The present invention relates to magnetic domain wall shift register memory devices, and more specifically, to a magnetic domain wall shift register memory device utilizing compactly stacked self-referencing magnetic tunnel junctions (MTJs) having improved readout characteristics.
Magnetic domain wall shift register memory, often referred to as racetrack memory (RTM), is a non-volatile magnetic memory device which utilizes magnetic domains to store data in a ferromagnetic nanowire configured as a shift register. Multiple magnetic domains, separated by domain walls, are shifted through the nanowire by short pulses of spin-polarized current along the nanowire.
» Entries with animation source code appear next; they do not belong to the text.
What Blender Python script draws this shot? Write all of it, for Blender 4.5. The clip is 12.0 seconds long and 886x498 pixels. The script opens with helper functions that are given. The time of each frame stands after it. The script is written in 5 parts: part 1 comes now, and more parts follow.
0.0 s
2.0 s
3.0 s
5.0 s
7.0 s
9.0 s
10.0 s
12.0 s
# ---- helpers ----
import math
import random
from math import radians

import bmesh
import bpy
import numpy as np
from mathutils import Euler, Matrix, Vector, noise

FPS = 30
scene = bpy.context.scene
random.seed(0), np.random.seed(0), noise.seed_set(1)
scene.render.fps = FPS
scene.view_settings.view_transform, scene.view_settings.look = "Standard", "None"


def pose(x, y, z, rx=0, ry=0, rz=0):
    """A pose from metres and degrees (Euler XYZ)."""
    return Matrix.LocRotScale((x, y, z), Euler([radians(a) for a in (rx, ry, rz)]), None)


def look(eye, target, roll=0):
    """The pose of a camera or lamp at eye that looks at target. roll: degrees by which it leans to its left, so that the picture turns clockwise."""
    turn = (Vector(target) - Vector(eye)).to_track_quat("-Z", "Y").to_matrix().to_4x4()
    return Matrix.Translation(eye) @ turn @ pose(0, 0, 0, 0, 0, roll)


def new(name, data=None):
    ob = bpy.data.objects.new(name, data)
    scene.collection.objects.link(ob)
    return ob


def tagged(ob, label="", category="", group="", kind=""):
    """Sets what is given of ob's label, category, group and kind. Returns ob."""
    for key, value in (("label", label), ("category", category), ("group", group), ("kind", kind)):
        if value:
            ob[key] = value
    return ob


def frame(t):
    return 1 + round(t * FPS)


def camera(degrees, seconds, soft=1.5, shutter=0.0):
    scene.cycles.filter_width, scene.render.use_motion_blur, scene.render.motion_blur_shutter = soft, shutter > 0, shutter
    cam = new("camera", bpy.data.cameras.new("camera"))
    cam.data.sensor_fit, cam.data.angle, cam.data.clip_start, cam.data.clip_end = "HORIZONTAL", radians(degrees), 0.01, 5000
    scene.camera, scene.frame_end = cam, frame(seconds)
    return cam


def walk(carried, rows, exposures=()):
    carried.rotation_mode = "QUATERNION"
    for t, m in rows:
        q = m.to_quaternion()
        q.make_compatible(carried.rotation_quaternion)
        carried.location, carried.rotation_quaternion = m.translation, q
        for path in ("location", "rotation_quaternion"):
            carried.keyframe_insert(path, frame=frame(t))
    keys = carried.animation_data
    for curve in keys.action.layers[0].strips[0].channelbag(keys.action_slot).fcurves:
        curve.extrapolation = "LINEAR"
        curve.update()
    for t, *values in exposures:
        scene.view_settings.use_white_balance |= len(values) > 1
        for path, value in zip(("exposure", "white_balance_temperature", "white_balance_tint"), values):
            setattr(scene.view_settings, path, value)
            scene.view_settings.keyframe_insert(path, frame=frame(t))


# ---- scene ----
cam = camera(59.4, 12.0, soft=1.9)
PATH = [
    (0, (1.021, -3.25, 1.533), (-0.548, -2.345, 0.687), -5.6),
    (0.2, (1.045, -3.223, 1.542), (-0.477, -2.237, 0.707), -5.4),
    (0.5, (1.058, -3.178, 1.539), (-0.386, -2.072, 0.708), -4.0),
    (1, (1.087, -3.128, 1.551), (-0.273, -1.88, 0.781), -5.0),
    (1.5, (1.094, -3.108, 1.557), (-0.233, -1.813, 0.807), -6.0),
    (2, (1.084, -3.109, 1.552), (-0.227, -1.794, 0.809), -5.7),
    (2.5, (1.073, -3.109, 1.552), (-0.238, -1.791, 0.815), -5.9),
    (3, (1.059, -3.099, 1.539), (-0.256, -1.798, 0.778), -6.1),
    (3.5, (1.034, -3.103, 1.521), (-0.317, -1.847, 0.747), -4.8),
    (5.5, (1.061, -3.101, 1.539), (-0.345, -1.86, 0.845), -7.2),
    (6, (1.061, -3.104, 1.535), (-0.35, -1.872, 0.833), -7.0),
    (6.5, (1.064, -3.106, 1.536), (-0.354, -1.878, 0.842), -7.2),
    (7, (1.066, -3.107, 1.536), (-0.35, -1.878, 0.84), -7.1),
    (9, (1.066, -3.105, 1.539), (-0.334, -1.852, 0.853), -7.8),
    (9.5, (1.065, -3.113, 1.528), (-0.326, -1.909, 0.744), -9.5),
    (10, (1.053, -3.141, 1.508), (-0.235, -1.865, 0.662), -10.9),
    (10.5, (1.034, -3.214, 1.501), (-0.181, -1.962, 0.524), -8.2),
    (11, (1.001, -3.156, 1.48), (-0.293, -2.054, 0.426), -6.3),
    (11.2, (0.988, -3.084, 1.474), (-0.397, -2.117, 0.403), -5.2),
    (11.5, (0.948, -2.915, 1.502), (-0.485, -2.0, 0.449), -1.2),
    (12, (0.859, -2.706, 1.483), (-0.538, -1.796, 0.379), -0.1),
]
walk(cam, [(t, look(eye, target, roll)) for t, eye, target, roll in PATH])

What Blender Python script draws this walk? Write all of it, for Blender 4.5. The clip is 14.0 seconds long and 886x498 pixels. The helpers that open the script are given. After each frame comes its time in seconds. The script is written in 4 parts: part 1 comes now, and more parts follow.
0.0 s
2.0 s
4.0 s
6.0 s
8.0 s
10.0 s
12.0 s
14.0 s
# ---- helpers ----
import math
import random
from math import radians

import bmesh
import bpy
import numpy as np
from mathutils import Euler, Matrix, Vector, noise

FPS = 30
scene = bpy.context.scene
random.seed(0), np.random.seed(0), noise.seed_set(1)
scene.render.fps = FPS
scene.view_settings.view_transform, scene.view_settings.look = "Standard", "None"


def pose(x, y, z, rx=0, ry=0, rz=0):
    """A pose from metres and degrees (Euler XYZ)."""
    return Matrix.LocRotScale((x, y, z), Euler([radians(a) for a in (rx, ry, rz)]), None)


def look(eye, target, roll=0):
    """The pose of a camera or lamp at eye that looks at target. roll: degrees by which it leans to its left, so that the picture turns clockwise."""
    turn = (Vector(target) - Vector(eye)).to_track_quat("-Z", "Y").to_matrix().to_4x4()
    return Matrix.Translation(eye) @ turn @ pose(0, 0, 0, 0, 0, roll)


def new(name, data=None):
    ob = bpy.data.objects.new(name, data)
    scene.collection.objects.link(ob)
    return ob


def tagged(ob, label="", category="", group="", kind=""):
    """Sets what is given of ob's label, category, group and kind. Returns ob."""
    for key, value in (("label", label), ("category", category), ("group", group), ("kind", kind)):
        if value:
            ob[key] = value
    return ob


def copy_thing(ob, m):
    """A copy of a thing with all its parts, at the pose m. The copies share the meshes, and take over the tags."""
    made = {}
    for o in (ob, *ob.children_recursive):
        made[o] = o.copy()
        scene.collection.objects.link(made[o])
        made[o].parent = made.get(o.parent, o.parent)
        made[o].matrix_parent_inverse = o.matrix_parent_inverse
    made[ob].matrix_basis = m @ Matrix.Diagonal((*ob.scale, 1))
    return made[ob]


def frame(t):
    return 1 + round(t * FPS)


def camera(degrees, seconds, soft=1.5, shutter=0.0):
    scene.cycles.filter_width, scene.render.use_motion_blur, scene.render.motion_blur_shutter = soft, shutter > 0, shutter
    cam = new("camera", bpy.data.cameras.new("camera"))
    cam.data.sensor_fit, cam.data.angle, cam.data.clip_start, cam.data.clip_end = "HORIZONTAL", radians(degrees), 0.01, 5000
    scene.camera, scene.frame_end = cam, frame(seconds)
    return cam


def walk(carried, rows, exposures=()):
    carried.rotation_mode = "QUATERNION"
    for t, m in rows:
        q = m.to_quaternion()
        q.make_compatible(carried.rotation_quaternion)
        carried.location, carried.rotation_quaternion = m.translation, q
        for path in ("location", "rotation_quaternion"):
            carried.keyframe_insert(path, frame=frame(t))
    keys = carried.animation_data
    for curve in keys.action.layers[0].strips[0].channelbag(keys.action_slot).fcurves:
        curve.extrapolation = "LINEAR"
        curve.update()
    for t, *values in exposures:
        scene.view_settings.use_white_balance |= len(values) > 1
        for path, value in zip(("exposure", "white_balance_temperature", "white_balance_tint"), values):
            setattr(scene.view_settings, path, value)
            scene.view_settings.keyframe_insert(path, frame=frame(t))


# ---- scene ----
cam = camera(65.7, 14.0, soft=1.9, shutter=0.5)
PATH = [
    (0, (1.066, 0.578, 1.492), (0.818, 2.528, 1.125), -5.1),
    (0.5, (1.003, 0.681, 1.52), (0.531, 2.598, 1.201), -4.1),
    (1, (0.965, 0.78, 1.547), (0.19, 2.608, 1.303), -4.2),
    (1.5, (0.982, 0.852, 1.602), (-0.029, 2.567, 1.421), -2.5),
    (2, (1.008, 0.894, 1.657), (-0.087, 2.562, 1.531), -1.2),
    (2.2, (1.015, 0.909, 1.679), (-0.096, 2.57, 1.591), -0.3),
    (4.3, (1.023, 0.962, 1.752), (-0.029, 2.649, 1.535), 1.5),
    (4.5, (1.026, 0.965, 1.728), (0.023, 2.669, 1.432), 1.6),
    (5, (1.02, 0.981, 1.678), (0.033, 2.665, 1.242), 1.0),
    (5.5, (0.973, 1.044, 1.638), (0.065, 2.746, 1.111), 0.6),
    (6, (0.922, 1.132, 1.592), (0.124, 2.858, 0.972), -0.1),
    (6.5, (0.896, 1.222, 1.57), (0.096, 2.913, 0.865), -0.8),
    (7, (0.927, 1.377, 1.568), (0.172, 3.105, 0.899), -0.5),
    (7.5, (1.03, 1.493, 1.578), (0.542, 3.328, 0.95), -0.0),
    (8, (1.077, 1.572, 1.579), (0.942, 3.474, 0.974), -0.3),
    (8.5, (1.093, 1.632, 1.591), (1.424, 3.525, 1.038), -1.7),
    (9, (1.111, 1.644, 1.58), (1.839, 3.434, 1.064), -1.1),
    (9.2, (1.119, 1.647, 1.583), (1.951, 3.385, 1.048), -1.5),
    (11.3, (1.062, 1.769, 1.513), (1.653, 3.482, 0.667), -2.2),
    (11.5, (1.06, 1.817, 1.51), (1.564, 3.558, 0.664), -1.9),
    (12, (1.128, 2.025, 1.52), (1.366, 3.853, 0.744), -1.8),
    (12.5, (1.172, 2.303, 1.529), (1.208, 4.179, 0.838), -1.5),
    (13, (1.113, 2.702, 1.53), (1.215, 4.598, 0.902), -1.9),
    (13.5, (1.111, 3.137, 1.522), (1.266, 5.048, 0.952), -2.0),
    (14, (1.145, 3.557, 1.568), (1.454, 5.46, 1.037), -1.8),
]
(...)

Data is stored in the magnetic polarization of the domains, which can be set by an injector such as a field-generating wire or a spin-torque-transfer device. One method of reading the data senses domain polarization with a magnetic tunnel junction (MTJ) adjacent to the magnetic nanowire. Arrays of nanowires oriented parallel to the substrate comprise “in-plane” racetrack memory (iRTM). iRTM offers a relatively dense alternative to other memories such as magnetoresistive random access memory (MRAM), flash, SRAM, phase change memory (PCM), and DRAM, with the added benefits of endurance and non-volatility.
State of the art iRTM includes one write and one read device per planar domain wall shift register track. The prior art details ways to stack layers of iRTM atop each other for higher memory density through better use of underlying silicon area. To allow for shifting domain walls and reading domains in a given plane of iRTM, stacked iRTM must locate transistors at the end of each track so that single tracks can be independently shifted and read. So, while the iRTM can be made denser through stacking, there is still a difficulty with densely packing transistors near the ends of the racetrack wires.
At present, other forms of memory may be more cost-effective and optimize area more efficiently than a single plane of iRTM. One contemplated solution is vertical racetrack memory (vRTM), which provides higher density memory through vertical orientation of the shift-register nanowires. However, vRTM has fabrication complexity that makes vRTM a currently unavailable solution.